В феврале политрук оставил училище, а вскоре и я распростился с этим "храмом науки". Потом перестали посещать занятия Онипченко, Максимов и Иванченко. Нашим рупором остались Белоцерковский и Мнушко, но в середине мая их арестовали.
Более месяца гестаповцы и следователи полиции пытали Ивана Мнушко и Петра Белоцерковского, а потом казнили их в балке за Красным хутором, где за время оккупации было расстреляно несколько тысяч константиновцев. После освобождения города от оккупантов Иван Мнушко и Петр Белоцерковский были захоронены в братской могиле партизан и подпольщиков. Они посмертно награждены боевыми медалями.
Вскоре комендант распорядился закрыть училище, а учащихся под конвоем отправить на строительство оборонительных, укреплений. Подпольщики от бургомистра А. Я. Короткова узнали об этом решении. Николай написал несколько листовок, ночью проник в училище и расклеил их на видных местах. Когда в середине дня нагрянула полиция, лишь в одном классе было несколько учащихся и Божий одуванчик, а остальные разбежались. В облаве участвовали брат Леки и Григорий Воропаев.
Медучилище, сыгравшее важную роль в нашей подпольной деятельности, перестало существовать.
БЕЗУМСТВУ ХРАБРЫХ…
По шоссейной дороге двигались фашистские войска. Огромные кони понуро тянули крытые брезентом повозки, сопровождаемые солдатами.
Николай стоял у Дома молодежи, где теперь была немецкая конюшня, смотрел на запруженную войсками улицу. Цоканье копыт, скрип повозок, стук кованых сапог сливались в один общий гул, но он не мог заглушить другой откуда-то доносившийся и быстро нарастающий звук. "Наверное, танки, а может быть и самолеты", - подумал Николай и посмотрел в небо. Звук моторов усиливался, становился все более грозным. Ни самолетов, ни танков не было видно, но колонны вдруг остановились, и солдаты рассыпались вдоль дороги. Раздалось несколько выстрелов зениток, и тут Николай увидел самолеты с красными звездами на крыльях. Они низко летели вдоль шоссейной дороги и сыпали смертоносный груз. Земля дрожала от взрывов. Николай пробежал несколько метров и упал на землю со смешанным чувством радости и страха. Подняв голову, он наблюдал за метавшимися охваченными ужасом фашистами.
За первой группой самолетов появилась вторая. Потом еще и еще. Совсем рядом разорвалось несколько бомб. По дороге с неистовым ржанием, громыхая повозкой, промчалась пара осатанелых от испуга лошадей, налетая на лежащих людей, опрокидывая другие повозки, кухни и все, что им попадалось на пути. От пыли и дыма стало темно.

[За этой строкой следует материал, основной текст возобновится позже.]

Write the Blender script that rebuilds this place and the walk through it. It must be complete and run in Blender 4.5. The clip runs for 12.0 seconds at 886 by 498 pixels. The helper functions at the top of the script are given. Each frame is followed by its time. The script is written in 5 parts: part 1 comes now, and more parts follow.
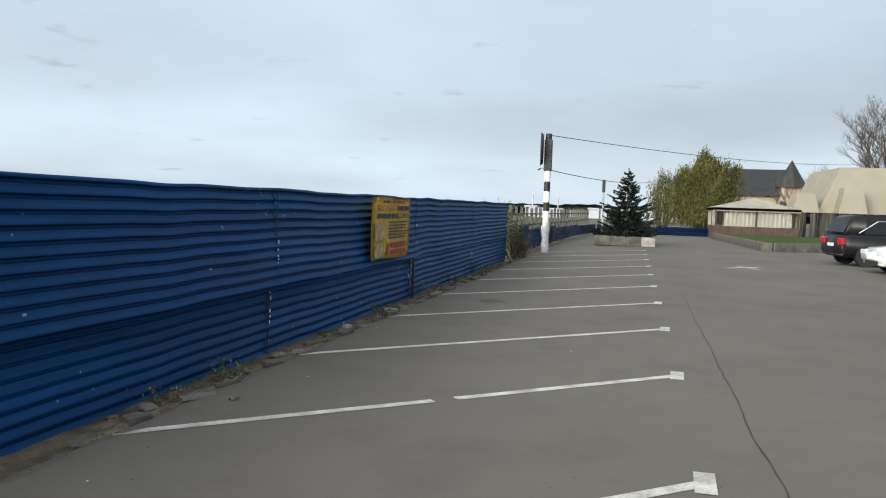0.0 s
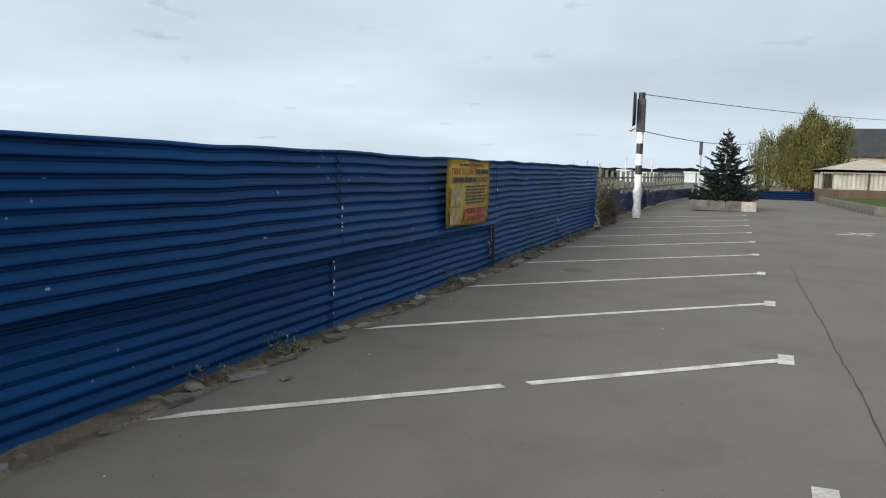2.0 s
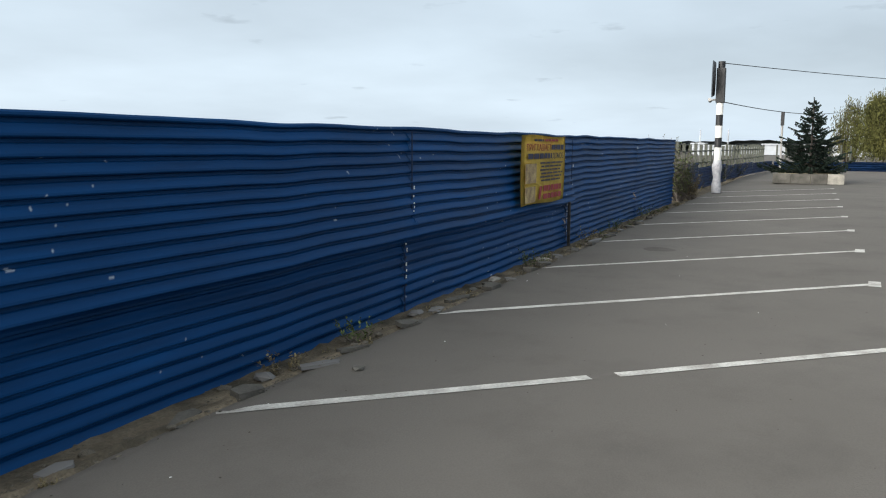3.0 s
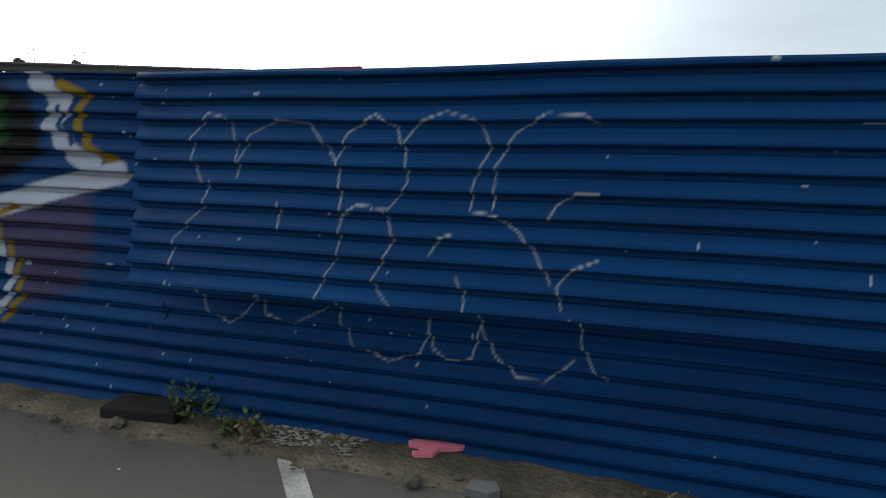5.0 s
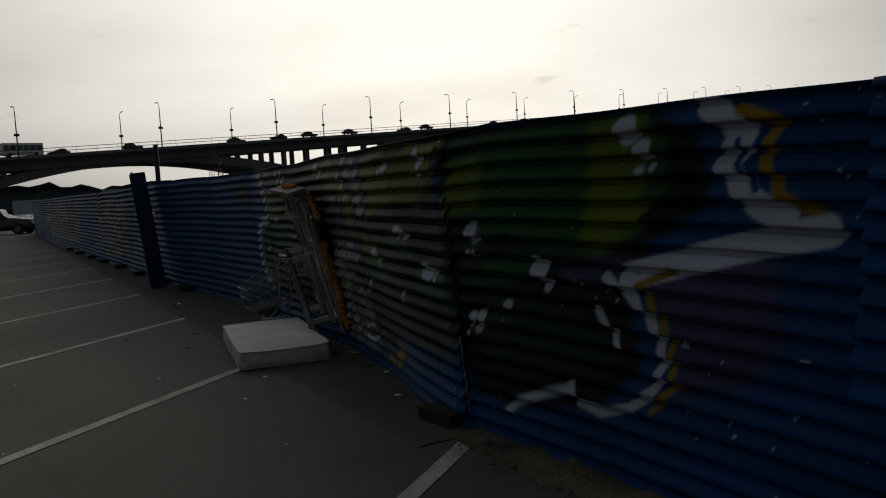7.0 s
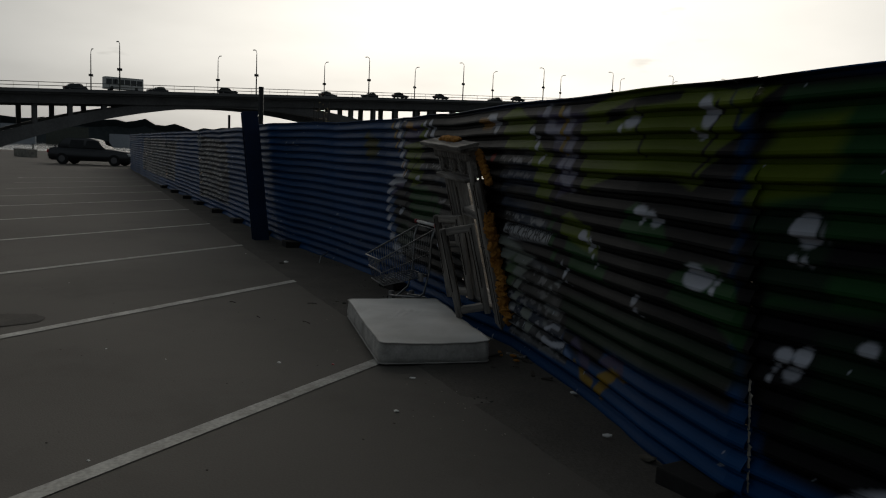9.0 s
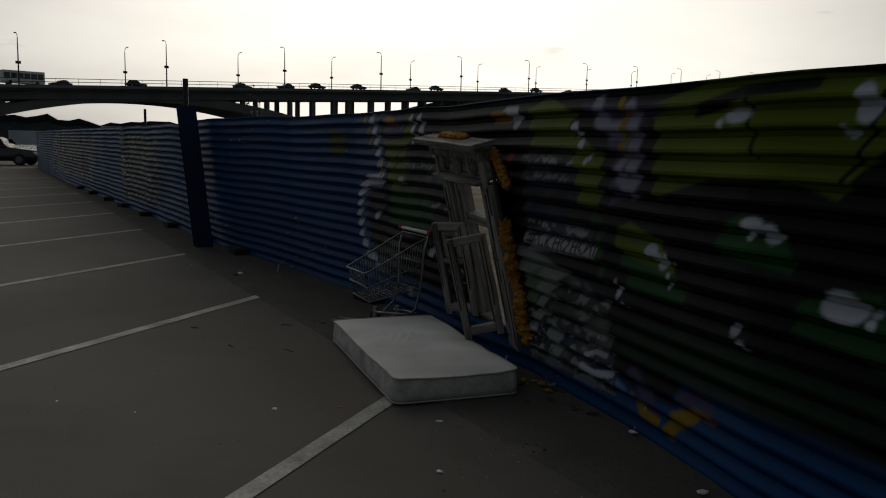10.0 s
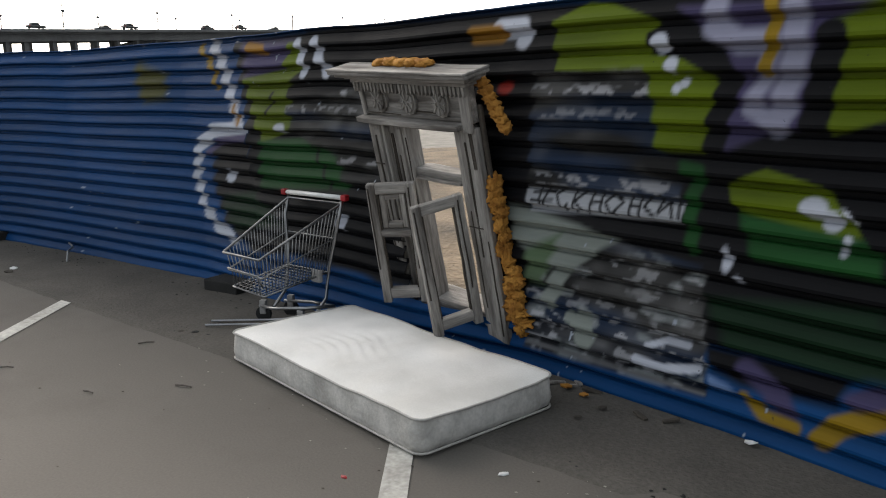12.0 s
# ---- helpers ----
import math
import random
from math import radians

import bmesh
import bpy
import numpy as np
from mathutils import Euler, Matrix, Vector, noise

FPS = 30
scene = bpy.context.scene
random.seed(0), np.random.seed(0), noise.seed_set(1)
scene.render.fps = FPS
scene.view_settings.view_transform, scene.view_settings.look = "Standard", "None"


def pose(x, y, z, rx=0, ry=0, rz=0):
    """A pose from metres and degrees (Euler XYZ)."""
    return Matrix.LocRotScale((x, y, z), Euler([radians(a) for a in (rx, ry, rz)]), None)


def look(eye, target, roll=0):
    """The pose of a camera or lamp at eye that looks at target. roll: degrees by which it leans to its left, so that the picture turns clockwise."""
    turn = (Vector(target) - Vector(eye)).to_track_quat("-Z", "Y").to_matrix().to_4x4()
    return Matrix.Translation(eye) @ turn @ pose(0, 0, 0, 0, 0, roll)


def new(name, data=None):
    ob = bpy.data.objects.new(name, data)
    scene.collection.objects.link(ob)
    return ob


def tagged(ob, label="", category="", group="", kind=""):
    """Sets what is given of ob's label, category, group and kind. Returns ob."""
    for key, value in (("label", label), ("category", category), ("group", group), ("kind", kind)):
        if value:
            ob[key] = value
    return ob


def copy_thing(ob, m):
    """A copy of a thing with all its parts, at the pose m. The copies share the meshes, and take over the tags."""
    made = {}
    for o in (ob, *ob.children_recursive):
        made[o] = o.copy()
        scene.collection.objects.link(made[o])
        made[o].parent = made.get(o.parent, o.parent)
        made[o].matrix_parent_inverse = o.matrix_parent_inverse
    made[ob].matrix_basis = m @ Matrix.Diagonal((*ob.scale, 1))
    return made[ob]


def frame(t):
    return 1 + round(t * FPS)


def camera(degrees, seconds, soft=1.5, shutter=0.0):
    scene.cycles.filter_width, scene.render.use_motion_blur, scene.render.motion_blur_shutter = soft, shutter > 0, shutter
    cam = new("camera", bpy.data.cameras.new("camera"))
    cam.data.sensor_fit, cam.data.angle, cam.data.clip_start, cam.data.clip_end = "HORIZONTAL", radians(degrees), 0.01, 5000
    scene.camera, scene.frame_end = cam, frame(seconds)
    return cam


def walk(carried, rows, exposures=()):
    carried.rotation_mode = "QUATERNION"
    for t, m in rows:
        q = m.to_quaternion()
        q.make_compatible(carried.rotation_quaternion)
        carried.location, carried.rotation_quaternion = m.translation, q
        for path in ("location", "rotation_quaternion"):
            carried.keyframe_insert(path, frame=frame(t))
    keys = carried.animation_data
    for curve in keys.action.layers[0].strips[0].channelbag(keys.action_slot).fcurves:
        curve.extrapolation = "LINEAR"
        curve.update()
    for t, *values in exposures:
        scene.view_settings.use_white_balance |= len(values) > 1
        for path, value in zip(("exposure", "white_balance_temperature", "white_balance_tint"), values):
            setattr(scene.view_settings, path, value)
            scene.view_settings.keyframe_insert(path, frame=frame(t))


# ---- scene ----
cam = camera(57.4, 12.0, 1.1)
PATH = [
    (0, (-8.286, -3.811, 1.624), (-6.342, -3.356, 1.514), 1.9),
    (0.5, (-8.092, -3.748, 1.586), (-6.175, -3.201, 1.425), -0.6),
    (1, (-7.864, -3.796, 1.626), (-5.99, -3.111, 1.479), -0.1),
    (1.5, (-7.652, -3.856, 1.61), (-5.762, -3.213, 1.487), 1.8),
    (2, (-7.495, -3.774, 1.592), (-5.619, -3.11, 1.391), 1.4),
    (2.5, (-7.296, -3.615, 1.593), (-5.412, -2.973, 1.403), 0.4),
    (3, (-7.144, -3.56, 1.579), (-5.337, -2.742, 1.321), 0.3),
    (3.5, (-6.929, -3.586, 1.572), (-5.345, -2.395, 1.3), 2.2),
    (3.7, (-6.896, -3.585, 1.579), (-5.326, -2.366, 1.352), 2.7),
    (5.3, (-8.002, -3.087, 1.487), (-9.161, -1.485, 1.183), -1.1),
    (5.5, (-8.086, -2.991, 1.450), (-9.399, -1.506, 1.184), -0.7),
    (6, (-8.325, -2.816, 1.457), (-9.800, -1.479, 1.268), 1.6),
    (6.5, (-8.690, -2.702, 1.482), (-10.254, -1.474, 1.266), 1.8),
    (7, (-9.090, -2.508, 1.524), (-10.829, -1.533, 1.361), -3.2),
    (7.2, (-9.248, -2.425, 1.535), (-11.030, -1.521, 1.440), -2.5),
    (8.8, (-10.647, -2.511, 1.483), (-12.459, -1.699, 1.248), 1.2),
    (9, (-10.866, -2.553, 1.456), (-12.680, -1.743, 1.223), 2.5),
    (9.5, (-11.342, -2.718, 1.475), (-13.057, -1.741, 1.155), 1.5),
    (10, (-11.886, -2.741, 1.500), (-13.609, -1.757, 1.249), 1.4),
    (10.5, (-12.349, -2.909, 1.470), (-13.974, -1.802, 1.106), 1.6),
    (11, (-12.917, -2.926, 1.437), (-14.374, -1.586, 1.157), 0.7),
    (11.5, (-13.402, -3.005, 1.435), (-14.818, -1.627, 1.123), 1.0),
    (12, (-13.924, -2.935, 1.455), (-15.194, -1.441, 1.063), -0.7),
]
EXPOSURES = [(0, -0.2, 6400, 10), (1.0, -0.2, 6400, 10), (2.0, -0.2, 6400, 10), (3.7, -0.15, 6350, 10), (5.3, -0.35, 6500, 10), (5.5, -0.6, 6550, 10), (5.7, -1.7, 6600, 10), (6.0, -3.1, 6600, 10), (6.5, -2.85, 6600, 10), (7.2, -3.15, 6600, 10),
             (9.0, -2.85, 6600, 10), (9.5, -1.35, 6700, 10), (10.0, -2.85, 6700, 10), (10.5, -2.3, 6750, 10), (11.0, -1.7, 6800, 11), (11.5, -0.9, 6750, 13), (12, 0.0, 6780, 14)]
walk(cam, [(t, look(e, a, r)) for t, e, a, r in PATH], EXPOSURES)

# ---- sky, sun ----
SUN_AZ, SUN_EL = radians(151), radians(21)
SUN_DIR = Vector((math.cos(SUN_AZ) * math.cos(SUN_EL), math.sin(SUN_AZ) * math.cos(SUN_EL), math.sin(SUN_EL)))
world = bpy.data.worlds.new("world")
scene.world = world
world.use_nodes = True
wn, wl = world.node_tree.nodes, world.node_tree.links
wn.clear()


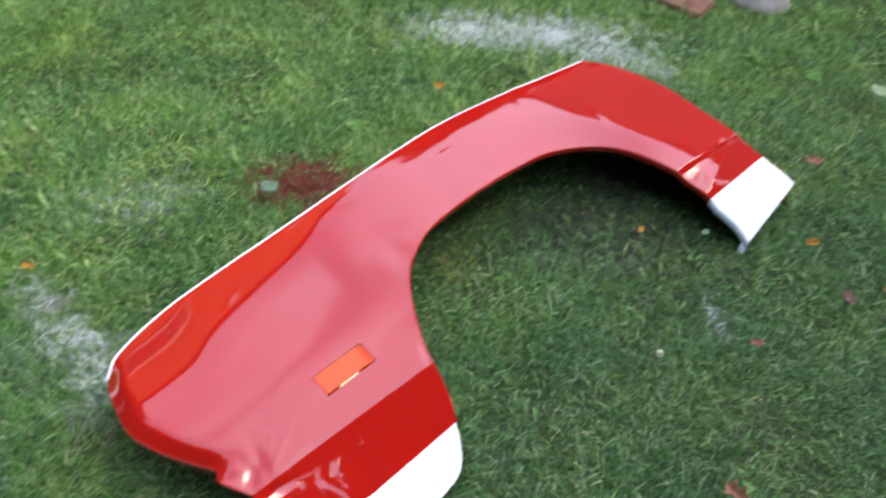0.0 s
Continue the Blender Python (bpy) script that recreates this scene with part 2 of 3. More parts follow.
    base = mixed(nt, base, (0.66, 0.70, 0.68), wm)
    base = mixed(nt, base, (0.16, 0.032, 0.020), rm)
    nt.links.new(base, p.inputs["Base Color"])
    p.inputs["Roughness"].default_value = 0.42 if blades else 0.9
    p.inputs["Specular IOR Level"].default_value = 0.5 if blades else 0.2
    if blades:
        tr = nt.nodes.new("ShaderNodeBsdfTranslucent")
        nt.links.new(base, tr.inputs["Color"])
        ms = nt.nodes.new("ShaderNodeMixShader")
        ms.inputs[0].default_value = 0.22
        nt.links.new(p.outputs[0], ms.inputs[1])
        nt.links.new(tr.outputs[0], ms.inputs[2])
        nt.links.new(ms.outputs[0], out.inputs["Surface"])
    else:
        bumped(nt, p, noisy(nt, pos, 70.0, 6.0), 0.8, 0.02)
    return m


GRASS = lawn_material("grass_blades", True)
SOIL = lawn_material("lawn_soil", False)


# ---- building helpers ----
def mesh_of(name, verts, faces, mats, parent=None, label="", smooth=True, face_mats=None):
    me = bpy.data.meshes.new(name)
    me.from_pydata([tuple(v) for v in verts], [], faces)
    for m in mats if isinstance(mats, (list, tuple)) else [mats]:
        me.materials.append(m)
    if face_mats is not None:
        me.polygons.foreach_set("material_index", face_mats)
    me.polygons.foreach_set("use_smooth", [smooth] * len(me.polygons))
    me.update()
    ob = new(name, me)
    ob.parent = parent
    if label:
        tagged(ob, label)
    return ob


def part(name, bm, mat, parent, label=""):
    me = bpy.data.meshes.new(name)
    bm.to_mesh(me)
    bm.free()
    me.materials.append(mat)
    ob = new(name, me)
    ob.parent = parent
    if label:
        tagged(ob, label)
    return ob


def spline(points, step):
    """Catmull-Rom through the points, sampled about every step metres."""
    p = [np.array(q, float) for q in points]
    p = [2 * p[0] - p[1], *p, 2 * p[-1] - p[-2]]
    out = []
    for i in range(1, len(p) - 2):
        n = max(1, int(round(np.linalg.norm(p[i + 1] - p[i]) / step)))
        for k in range(n):
            t = k / n
            out.append(0.5 * (2 * p[i] + (p[i + 1] - p[i - 1]) * t + (2 * p[i - 1] - 5 * p[i] + 4 * p[i + 1] - p[i + 2]) * t * t
                              + (3 * p[i] - p[i - 1] - 3 * p[i + 1] + p[i + 2]) * t ** 3))
    out.append(p[-2])
    return np.array(out)


def inside(poly, x, y):
    """Which of the points lie in the polygon."""
    hit = np.zeros(len(x), bool)
    for (x0, y0), (x1, y1) in zip(poly, np.roll(poly, -1, axis=0)):
        if y0 == y1:
            continue
        hit ^= ((y0 > y) != (y1 > y)) & (x < (x1 - x0) * (y - y0) / (y1 - y0) + x0)
    return hit


def value_noise(x, y, cell, seed):
    """Smooth random values from 0 to 1 over the plan."""
    table = np.random.RandomState(seed).rand(256, 256)
    gx, gy = x / cell + 1000.0, y / cell + 1000.0
    ix, iy = np.floor(gx).astype(int), np.floor(gy).astype(int)
    fx, fy = gx - ix, gy - iy
    fx, fy = fx * fx * (3 - 2 * fx), fy * fy * (3 - 2 * fy)
    g = lambda a, b: table[a % 256, b % 256]
    return (g(ix, iy) * (1 - fx) + g(ix + 1, iy) * fx) * (1 - fy) + (g(ix, iy + 1) * (1 - fx) + g(ix + 1, iy + 1) * fx) * fy


# ---- the fender's shape, in its own plan: x from nose to door, y towards the bonnet ----
FENDER_AT, FENDER_TURN = (-0.118, 0.702, 0.0), 46.5
TOP = spline([(-0.075, 0.276), (-0.057, 0.292), (-0.037, 0.304), (-0.004, 0.319), (0.05, 0.334), (0.175, 0.351), (0.31, 0.368), (0.44, 0.387),
              (0.595, 0.412), (0.725, 0.428), (0.917, 0.425), (1.146, 0.417)], 0.008)
DOOR = spline([(1.146, 0.417), (1.194, 0.338), (1.220, 0.231), (1.224, 0.130), (1.232, 0.045), (1.249, -0.020), (1.284, -0.104)], 0.008)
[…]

Вдруг Николай увидел, что прямо на него с диким храпом мчится здоровенная рыжая лошадь. Он отскочил в сторону. Повозка врезалась в телеграфный столб и остановилась. Раненая лошадь забилась в конвульсиях. Николай увидел возле столба унтер-офицера. Он был мертв. Большая черная кобура унтера приковала внимание Николая. Оглянувшись, он быстро подполз к немцу. Вытащил из кобуры пистолет, вскочил и бросился в переулок.
Бомбежка закончилась так же внезапно, как и началась.
В день налета советской авиации на город я был у командира.
В окно кто-то постучал. Стук был условный.
- Это Коля, - сказал командир, - пойди открой. Николай, счастливо улыбаясь, доложил:
- При поддержке нашей авиации мною захвачена боевая техника противника. Можете меня поздравить.
Он достал из-за пояса новенький парабеллум. Мы с Анатолием застыли от удивления и радости.
- Рассказывай, - поторопил Анатолий.
Николай не спеша уселся верхом на стуле и спокойно, с подробностями рассказал о бомбежке:
- Пришел домой и ношусь с ним как дурак с писаной торбой, не знаю, куда его деть. То под подушку спрячу, то под шифоньер, а потом снова за пояс. Мама обратила внимание на мое волнение, сказала об этом отцу. Тот объяснил, что все очень просто: мальчик впечатлительный, побыл под бомбежкой, испугался, вот и не находит себе места. Мама заставила выпить какого-то лекарства для успокоения. Огорчать я ее не стал, выпил.